■ Recorded information
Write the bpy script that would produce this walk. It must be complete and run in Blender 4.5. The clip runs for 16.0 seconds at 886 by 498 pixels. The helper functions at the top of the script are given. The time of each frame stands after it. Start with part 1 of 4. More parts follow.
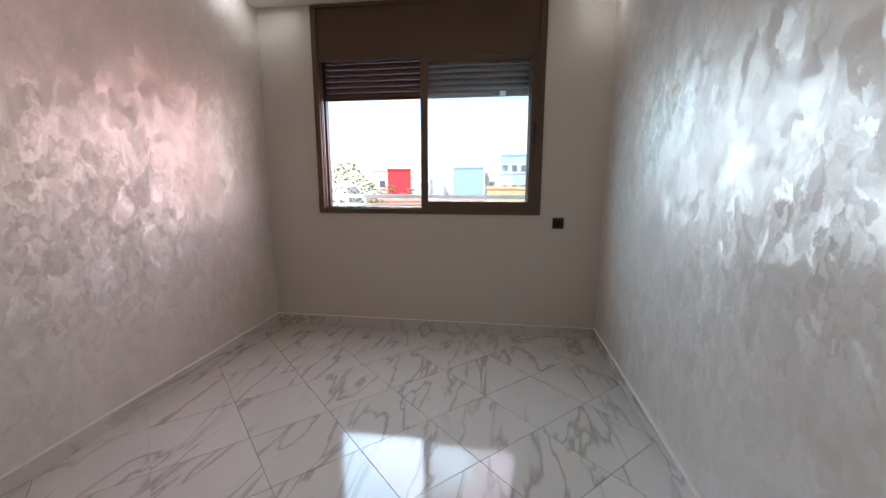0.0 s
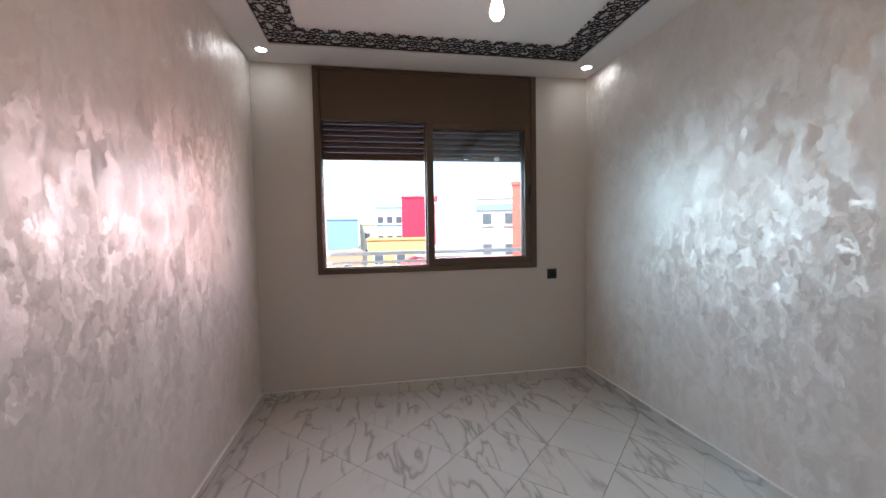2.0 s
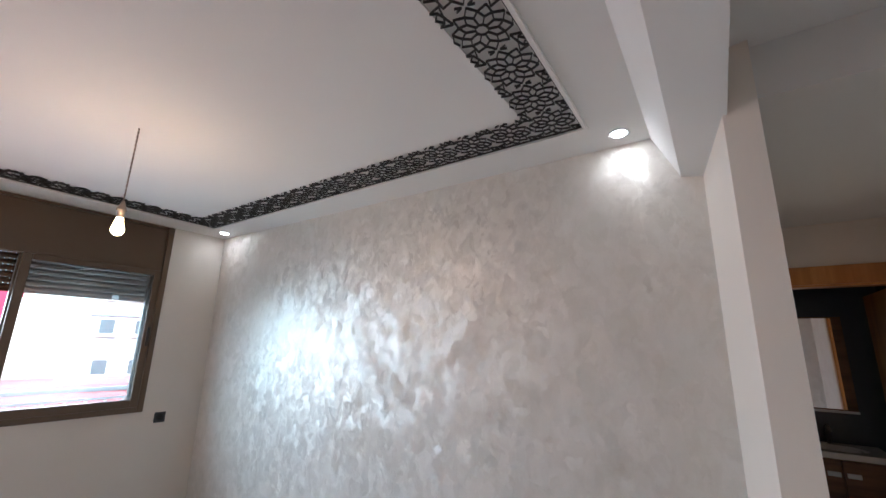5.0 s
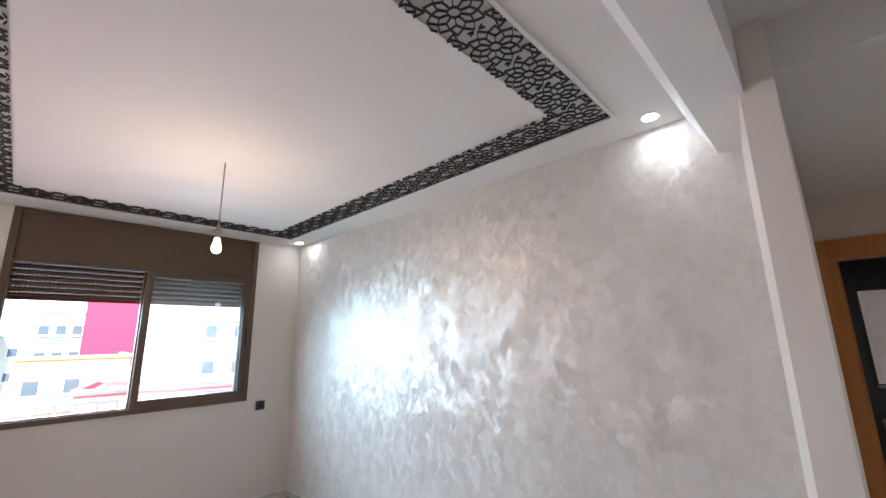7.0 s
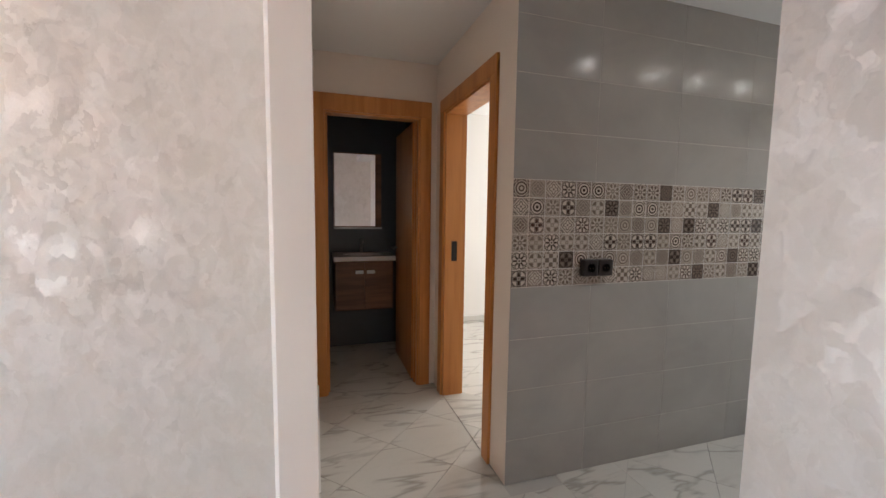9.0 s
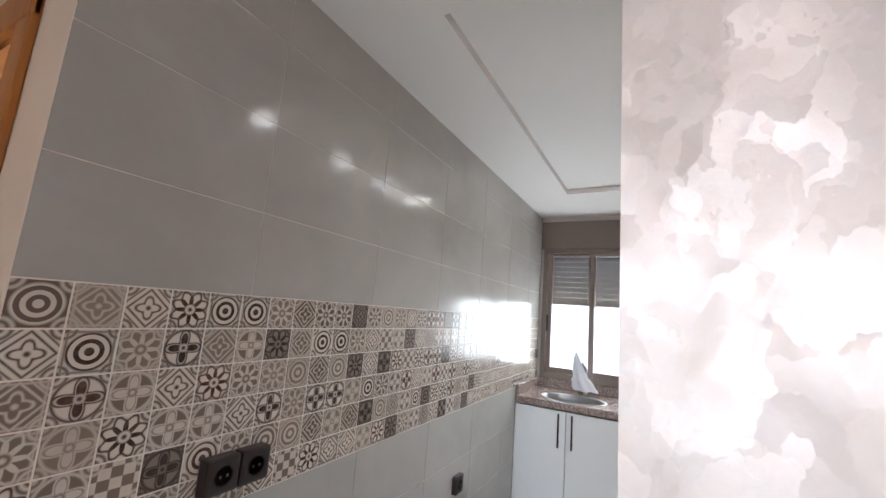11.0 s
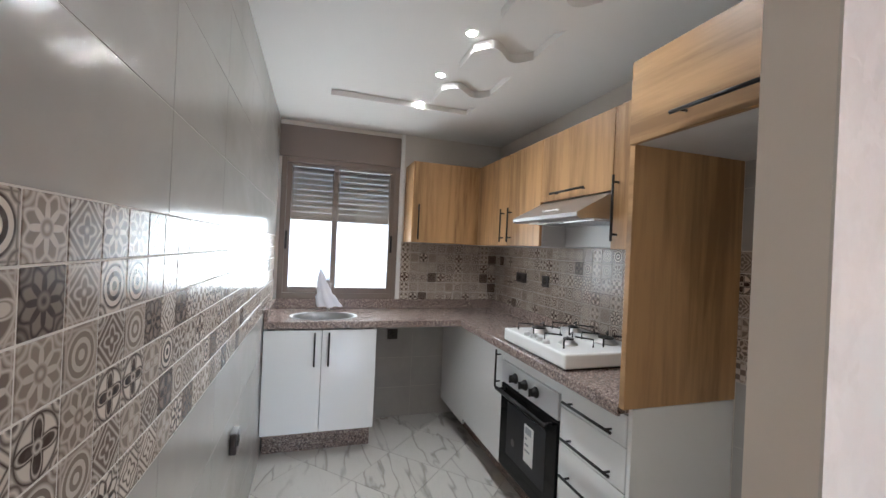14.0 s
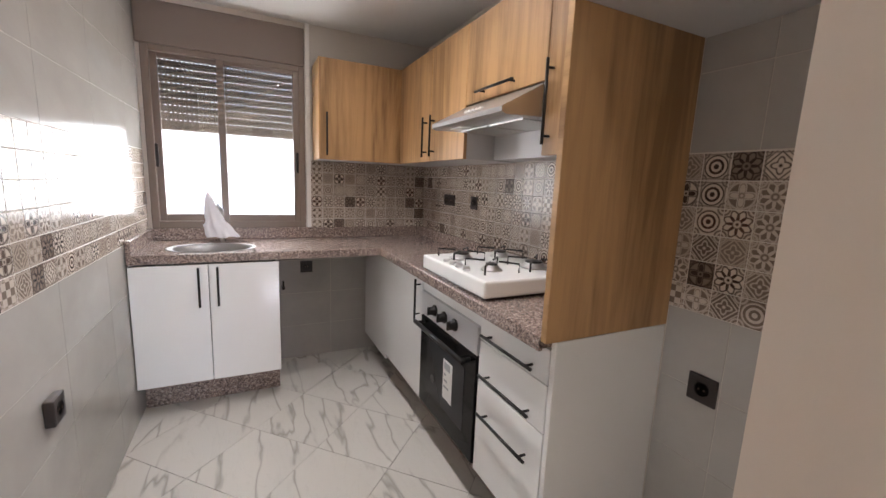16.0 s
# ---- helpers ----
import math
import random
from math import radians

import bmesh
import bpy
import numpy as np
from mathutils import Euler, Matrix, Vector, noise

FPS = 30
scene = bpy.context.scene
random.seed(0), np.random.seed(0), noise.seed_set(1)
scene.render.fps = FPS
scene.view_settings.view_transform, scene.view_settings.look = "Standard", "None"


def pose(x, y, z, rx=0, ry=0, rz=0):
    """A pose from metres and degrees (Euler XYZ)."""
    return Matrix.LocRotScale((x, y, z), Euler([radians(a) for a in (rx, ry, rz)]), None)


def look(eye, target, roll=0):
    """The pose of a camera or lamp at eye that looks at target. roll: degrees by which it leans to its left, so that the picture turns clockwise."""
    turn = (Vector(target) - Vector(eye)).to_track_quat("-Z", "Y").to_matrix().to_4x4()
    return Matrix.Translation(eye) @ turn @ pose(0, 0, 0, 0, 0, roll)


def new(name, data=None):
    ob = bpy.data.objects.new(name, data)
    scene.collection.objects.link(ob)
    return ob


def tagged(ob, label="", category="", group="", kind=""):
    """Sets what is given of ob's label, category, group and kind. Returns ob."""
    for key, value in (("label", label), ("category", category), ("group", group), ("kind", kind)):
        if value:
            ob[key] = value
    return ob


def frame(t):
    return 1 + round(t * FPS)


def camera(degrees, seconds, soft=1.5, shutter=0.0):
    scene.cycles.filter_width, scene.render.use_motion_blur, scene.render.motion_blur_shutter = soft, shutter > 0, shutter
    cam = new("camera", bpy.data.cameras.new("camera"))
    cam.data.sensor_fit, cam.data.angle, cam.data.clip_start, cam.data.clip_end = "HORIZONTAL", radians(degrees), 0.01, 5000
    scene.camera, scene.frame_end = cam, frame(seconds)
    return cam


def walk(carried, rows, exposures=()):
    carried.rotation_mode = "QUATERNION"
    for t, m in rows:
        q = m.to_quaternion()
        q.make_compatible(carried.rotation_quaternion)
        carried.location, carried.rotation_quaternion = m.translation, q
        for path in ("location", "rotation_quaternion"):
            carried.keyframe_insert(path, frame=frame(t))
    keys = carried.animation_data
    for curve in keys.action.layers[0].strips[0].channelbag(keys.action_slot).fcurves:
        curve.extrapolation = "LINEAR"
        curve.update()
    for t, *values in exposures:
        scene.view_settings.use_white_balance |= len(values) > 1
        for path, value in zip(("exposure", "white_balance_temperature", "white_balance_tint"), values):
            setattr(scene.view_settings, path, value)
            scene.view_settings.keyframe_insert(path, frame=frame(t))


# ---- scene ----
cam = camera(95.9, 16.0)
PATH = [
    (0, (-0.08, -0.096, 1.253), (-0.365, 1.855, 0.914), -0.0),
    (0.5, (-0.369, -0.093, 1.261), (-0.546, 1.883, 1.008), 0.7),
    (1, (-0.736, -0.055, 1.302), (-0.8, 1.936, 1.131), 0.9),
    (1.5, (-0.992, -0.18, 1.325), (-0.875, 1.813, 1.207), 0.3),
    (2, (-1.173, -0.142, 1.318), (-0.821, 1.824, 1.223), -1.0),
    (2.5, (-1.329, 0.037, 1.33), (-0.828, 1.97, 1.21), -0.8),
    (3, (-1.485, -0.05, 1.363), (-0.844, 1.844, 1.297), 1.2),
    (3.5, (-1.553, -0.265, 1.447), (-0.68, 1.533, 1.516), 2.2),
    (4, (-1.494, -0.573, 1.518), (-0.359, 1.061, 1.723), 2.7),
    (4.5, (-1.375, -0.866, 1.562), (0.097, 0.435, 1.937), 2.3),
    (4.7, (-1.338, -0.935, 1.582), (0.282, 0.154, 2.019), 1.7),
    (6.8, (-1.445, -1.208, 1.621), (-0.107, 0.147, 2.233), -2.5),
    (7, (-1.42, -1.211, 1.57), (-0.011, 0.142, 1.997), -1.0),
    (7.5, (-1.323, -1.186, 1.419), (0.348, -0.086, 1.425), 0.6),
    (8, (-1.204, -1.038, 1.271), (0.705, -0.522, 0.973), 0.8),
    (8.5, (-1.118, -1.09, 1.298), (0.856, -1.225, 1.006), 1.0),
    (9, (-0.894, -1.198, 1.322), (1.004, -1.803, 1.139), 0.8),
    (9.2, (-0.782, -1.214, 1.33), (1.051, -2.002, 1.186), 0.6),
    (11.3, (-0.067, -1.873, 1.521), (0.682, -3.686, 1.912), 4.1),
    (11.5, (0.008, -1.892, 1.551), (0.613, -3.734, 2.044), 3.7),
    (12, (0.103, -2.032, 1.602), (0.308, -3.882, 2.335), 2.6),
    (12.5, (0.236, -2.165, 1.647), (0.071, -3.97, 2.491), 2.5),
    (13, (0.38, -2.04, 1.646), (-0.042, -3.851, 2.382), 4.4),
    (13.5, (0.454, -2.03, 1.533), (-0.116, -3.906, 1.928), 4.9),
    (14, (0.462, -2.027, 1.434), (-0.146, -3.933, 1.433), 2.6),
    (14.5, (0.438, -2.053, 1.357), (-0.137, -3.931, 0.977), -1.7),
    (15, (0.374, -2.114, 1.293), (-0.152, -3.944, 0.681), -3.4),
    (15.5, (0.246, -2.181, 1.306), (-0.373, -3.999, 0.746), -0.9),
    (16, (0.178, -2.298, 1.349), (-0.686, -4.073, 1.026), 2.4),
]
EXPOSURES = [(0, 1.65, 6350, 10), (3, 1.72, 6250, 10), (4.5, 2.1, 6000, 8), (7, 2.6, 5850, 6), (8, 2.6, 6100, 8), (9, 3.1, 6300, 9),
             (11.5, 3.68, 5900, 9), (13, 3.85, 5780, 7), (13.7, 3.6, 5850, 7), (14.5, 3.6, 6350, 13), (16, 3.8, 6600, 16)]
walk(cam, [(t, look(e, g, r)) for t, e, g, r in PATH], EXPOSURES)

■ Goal
Copy out each line of the listing that holds "objects".

■ Solution
    ob = bpy.data.objects.new(name, data)
    scene.collection.objects.link(ob)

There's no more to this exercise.